(Rows from a dataset of clips and code)
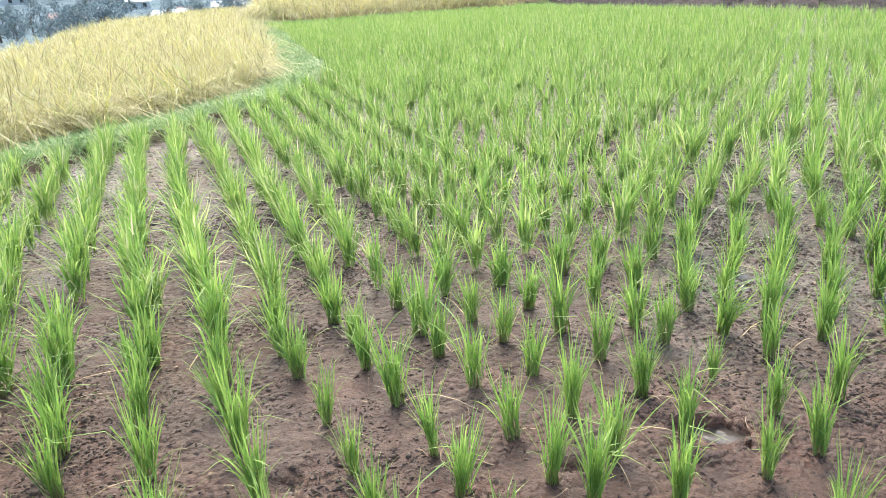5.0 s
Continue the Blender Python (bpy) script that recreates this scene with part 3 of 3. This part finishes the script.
rng = np.random.default_rng(52)
STALKS = [stalk(rng, rng.uniform(0.03, 0.1), rng.uniform(0.0022, 0.004)) for _ in range(10)] + [stalk(rng, 0.022, 0.009) for _ in range(2)]
xs, ys = scatter(rng, 1700, -1.9, 6.4, 0.9, 4.5)
ok = (rng.random(len(xs)) < np.where(xs < 0.9, 0.7, 0.28) + 0.3 * rough2(xs, ys, 0.5, 2)) & (along(BUND, xs, ys) > 0.3)
xs, ys = xs[ok], ys[ok]
litter = np.stack([xs, ys, ground_height(xs, ys), rng.uniform(0.6, 1.2, len(xs)), np.ones(len(xs)), rng.uniform(0, 360, len(xs))], -1)
tagged(crowd("dry_stalks", litter, STALKS, LITTER), "dry straw-coloured stalks and flakes lying on wet mud", "straw", kind="stuff")


def mud_stone(x, y, size, mat, words):
    rng = np.random.default_rng(int(1000 * abs(x)))
    bm = bmesh.new()
    bmesh.ops.create_icosphere(bm, subdivisions=2, radius=size)
    for v in bm.verts:
        v.co = Vector((v.co.x * 1.25, v.co.y, v.co.z * 0.6)) * rng.uniform(0.86, 1.12)
    ob = part("stone", bm, mat)
    ob.matrix_basis = pose(x, y, float(ground_height(x, y)) + size * 0.25, 8, -6, 35)
    return tagged(ob, words, "stone")


STONE = plain("pale_stone", (0.17, 0.125, 0.1), 0.8, 0.3, 60)
mud_stone(-0.49, 1.53, 0.02, STONE, "small pale brown stone half sunk in wet mud")
dead = sheet("dead_leaf", *ribbons(np.random.default_rng(61), 1, 0.075, 0.9, 0.02, 7, lean=(0.7, 1.0), base=0.001, droop=0.9), DRY)
dead.matrix_basis = pose(-0.05, 1.68, float(ground_height(-0.05, 1.68)) + 0.015, 0, 0, 20)
tagged(dead, "pale curled dead leaf lying against a rice plant", "dead leaf")

# ================= the far valley: trees and houses =================
def far_tree(seed, height):
    rng = np.random.default_rng(seed)
    ob = new("tree")
    bm = bmesh.new()
    bmesh.ops.create_cone(bm, segments=7, radius1=height * 0.035, radius2=height * 0.012, depth=height * 0.7, cap_ends=True, matrix=Matrix.Translation((0, 0, height * 0.35)))
    for k in range(5):
        a = k * 1.3
        limb = pose(0, 0, height * (0.35 + 0.07 * k), 0, 50, math.degrees(a)) @ Matrix.Translation((0, 0, height * 0.15))
        bmesh.ops.create_cone(bm, segments=5, radius1=height * 0.014, radius2=height * 0.005, depth=height * 0.3, cap_ends=True, matrix=limb)
    part("trunk", bm, BARK, ob, "bare brown trunk with limbs")
    verts, faces = [], []
    for _ in range(34):
        c = np.array((rng.normal(0, 0.27), rng.normal(0, 0.27), rng.uniform(0.1, 0.95))) * height
        for _ in range(22):
            p = c + rng.normal(0, 0.065, 3) * height
            a, b = rng.normal(size=3), rng.normal(size=3)
            a, b = a / np.linalg.norm(a) * height * 0.036, b / np.linalg.norm(b) * height * 0.026
            n0 = len(verts)
            verts += [p - a, p - b, p + a, p + b]
            faces.append((n0, n0 + 1, n0 + 2, n0 + 3))
    # the crown's leaves carry the distance haze in their colour
    sheet("crown", np.array(verts), np.array(faces), HAZE_TINTED_LEAF, ob)
    return tagged(ob, "leafy valley tree, its crown tinted blue-grey with painted haze", "tree", "valley trees")


def house(x, y, turn, w, d, h, roof_mat, words):
    z = float(ground_height(x, y)) - 0.4
    ob = new("house")
    ob.matrix_basis = pose(x, y, z, 0, 0, turn)
    bm = bmesh.new()
    bmesh.ops.create_cube(bm, size=1, matrix=Matrix.Translation((0, 0, h / 2)) @ Matrix.Diagonal((w, d, h, 1)))
    bmesh.ops.bevel(bm, geom=bm.edges[:], offset=0.05, segments=1)
    part("wall", bm, LIME, ob)
    bm = bmesh.new()
    e, r = 0.5, h * 0.55
    v = [bm.verts.new(c) for c in ((-w / 2 - e, -d / 2 - e, h), (w / 2 + e, -d / 2 - e, h), (w / 2 + e, d / 2 + e, h), (-w / 2 - e, d / 2 + e, h), (-w / 2 - e, 0, h + r), (w / 2 + e, 0, h + r))]
    for f in ((0, 1, 5, 4), (2, 3, 4, 5), (0, 4, 3), (1, 2, 5), (3, 2, 1, 0)):
        bm.faces.new([v[k] for k in f])
    part("roof", bm, roof_mat, ob, "pitched roof")
    for k in (-1, 1):
        bm = bmesh.new()
        bmesh.ops.create_cube(bm, size=1, matrix=Matrix.Translation((k * w * 0.25, -d / 2 - 0.03, h * 0.55)) @ Matrix.Diagonal((1.1, 0.12, 1.2, 1)))
        part("window", bm, PANE, ob, "dark window")
    return tagged(ob, words, "house", "valley houses")


TREES = [far_tree(900 + k, 9.0) for k in range(3)]
rng = np.random.default_rng(44)
placed = 0
for k in range(330):
    bearing = radians(rng.uniform(-36, 12))
    far_off = 110 + 420 * rng.random() ** 1.4
    x, y = 1.5 + far_off * math.sin(bearing), far_off * math.cos(bearing)
    m = pose(x, y, float(ground_height(x, y)) - 0.2, 0, 0, rng.uniform(0, 360)) @ Matrix.Diagonal((1, 1, 1, 1))
    size = rng.uniform(0.28, 0.66) * (1 if rng.random() < 0.85 else 1.4)
    m = m @ Matrix.Diagonal((size, size, size, 1))
    if placed < 3:
        TREES[placed].matrix_basis = m
    else:
        copy_thing(TREES[k % 3], Matrix()).matrix_basis = m
    placed += 1
for bearing, far_off, turn, w, d, h, tin in ((-21, 120, 20, 9, 6, 3, 1), (-19.5, 170, -15, 8, 6, 3, 0), (-17, 210, 30, 10, 7, 3.2, 1), (-14.5, 150, 10, 8, 6, 3, 0), (-12.5, 260, -20, 9, 7, 5, 1), (-9.5, 180, 15, 9, 6, 3, 1), (-7.5, 140, -10, 10, 6, 3, 1), (-6.2, 150, 25, 8, 6, 3.2, 0), (-3.5, 160, 5, 11, 7, 3, 1), (-24, 200, 40, 9, 6, 3, 1)):
    b = radians(bearing)
    far_off, w, d, h = 150 + 1.6 * (far_off - 120), 0.7 * w, 0.7 * d, 0.8 * h
    house(1.5 + far_off * math.sin(b), far_off * math.cos(b), turn, w, d, h, ROOF_TIN if tin else ROOF_RED, "small white-walled house with a %s roof among trees" % ("pale tin" if tin else "red clay"))


def utility_pole(x, y, high):
    ob = new("utility_pole")
    ob.matrix_basis = pose(x, y, float(ground_height(x, y)) - 0.3)
    bm = bmesh.new()
    bmesh.ops.create_cone(bm, segments=12, radius1=0.14, radius2=0.09, depth=high, cap_ends=True, matrix=Matrix.Translation((0, 0, high / 2)))
    part("shaft", bm, POST, ob)
    bm = bmesh.new()
    bmesh.ops.create_cube(bm, size=1, matrix=Matrix.Translation((0, 0, high - 0.7)) @ Matrix.Diagonal((1.4, 0.1, 0.12, 1)))
    bmesh.ops.bevel(bm, geom=bm.edges[:], offset=0.015, segments=1)
    part("crossarm", bm, BARK, ob, "short wooden crossarm")
    return tagged(ob, "pale round utility pole behind the ripe rice", "pole")


utility_pole(4.2, 78, 9)
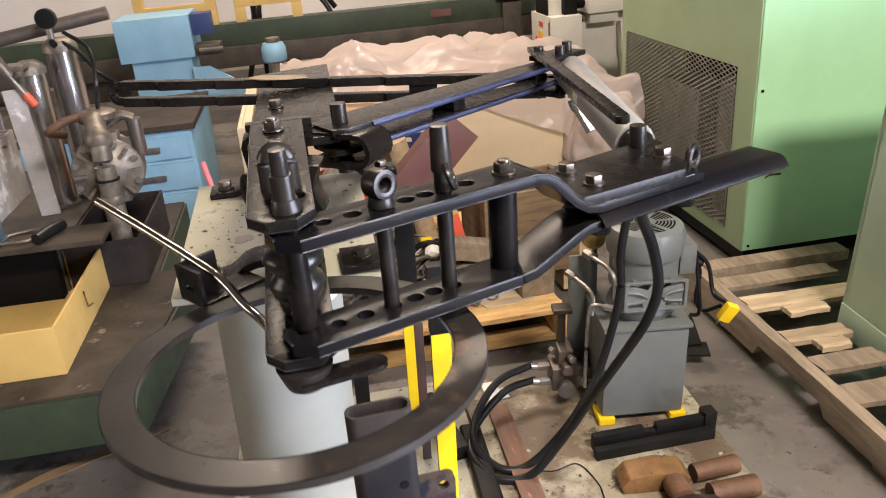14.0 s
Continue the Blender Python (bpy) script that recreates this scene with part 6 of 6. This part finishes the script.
def grinder():
    g = thing("white_grinder", pose(0, 0, 0), "white enamelled grinding machine with control panel", "machine")
    cab = part("electric_cabinet", box((1.93, 4.40, 0.06), (2.14, 4.85, 0.735), 0.006), WHITE, g, "white electric cabinet with main switch")
    part("cabinet_plinth", box((1.94, 4.42, 0.0), (2.12, 4.83, 0.0595), 0.002), BLACKPAINT, g)
    part("switch_plate", box((1.922, 4.59, 0.54), (1.9295, 4.66, 0.63), 0.002), YELLOW, cab, "yellow main switch plate")
    part("switch_knob", cyl((1.895, 4.625, 0.58), (1.9215, 4.625, 0.58), 0.02, bev=0.003), REDPLASTIC, cab, "red switch knob")
    part("label", box((1.925, 4.58, 0.66), (1.9295, 4.66, 0.69), 0.001), REDPLASTIC, cab, "orange label")
    part("door_hinge", box((1.924, 4.435, 0.60), (1.9295, 4.445, 0.70), 0.001), IRON, cab)
    part("door_gap", box((1.927, 4.425, 0.08), (1.9295, 4.428, 0.72), 0), GUTS, cab)
    part("relay_box", box((1.95, 4.50, 0.7355), (2.035, 4.78, 0.865), 0.004), WHITE, g, "small white box")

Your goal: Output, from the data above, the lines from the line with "3. This part finishes the script." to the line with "curled dead leaf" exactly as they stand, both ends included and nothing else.

Solved problem:
Continue the Blender Python (bpy) script that recreates this scene with part 3 of 3. This part finishes the script.
rng = np.random.default_rng(52)
STALKS = [stalk(rng, rng.uniform(0.03, 0.1), rng.uniform(0.0022, 0.004)) for _ in range(10)] + [stalk(rng, 0.022, 0.009) for _ in range(2)]
xs, ys = scatter(rng, 1700, -1.9, 6.4, 0.9, 4.5)
ok = (rng.random(len(xs)) < np.where(xs < 0.9, 0.7, 0.28) + 0.3 * rough2(xs, ys, 0.5, 2)) & (along(BUND, xs, ys) > 0.3)
xs, ys = xs[ok], ys[ok]
litter = np.stack([xs, ys, ground_height(xs, ys), rng.uniform(0.6, 1.2, len(xs)), np.ones(len(xs)), rng.uniform(0, 360, len(xs))], -1)
tagged(crowd("dry_stalks", litter, STALKS, LITTER), "dry straw-coloured stalks and flakes lying on wet mud", "straw", kind="stuff")


def mud_stone(x, y, size, mat, words):
    rng = np.random.default_rng(int(1000 * abs(x)))
    bm = bmesh.new()
    bmesh.ops.create_icosphere(bm, subdivisions=2, radius=size)
    for v in bm.verts:
        v.co = Vector((v.co.x * 1.25, v.co.y, v.co.z * 0.6)) * rng.uniform(0.86, 1.12)
    ob = part("stone", bm, mat)
    ob.matrix_basis = pose(x, y, float(ground_height(x, y)) + size * 0.25, 8, -6, 35)
    return tagged(ob, words, "stone")


STONE = plain("pale_stone", (0.17, 0.125, 0.1), 0.8, 0.3, 60)
mud_stone(-0.49, 1.53, 0.02, STONE, "small pale brown stone half sunk in wet mud")
dead = sheet("dead_leaf", *ribbons(np.random.default_rng(61), 1, 0.075, 0.9, 0.02, 7, lean=(0.7, 1.0), base=0.001, droop=0.9), DRY)
dead.matrix_basis = pose(-0.05, 1.68, float(ground_height(-0.05, 1.68)) + 0.015, 0, 0, 20)
tagged(dead, "pale curled dead leaf lying against a rice plant", "dead leaf")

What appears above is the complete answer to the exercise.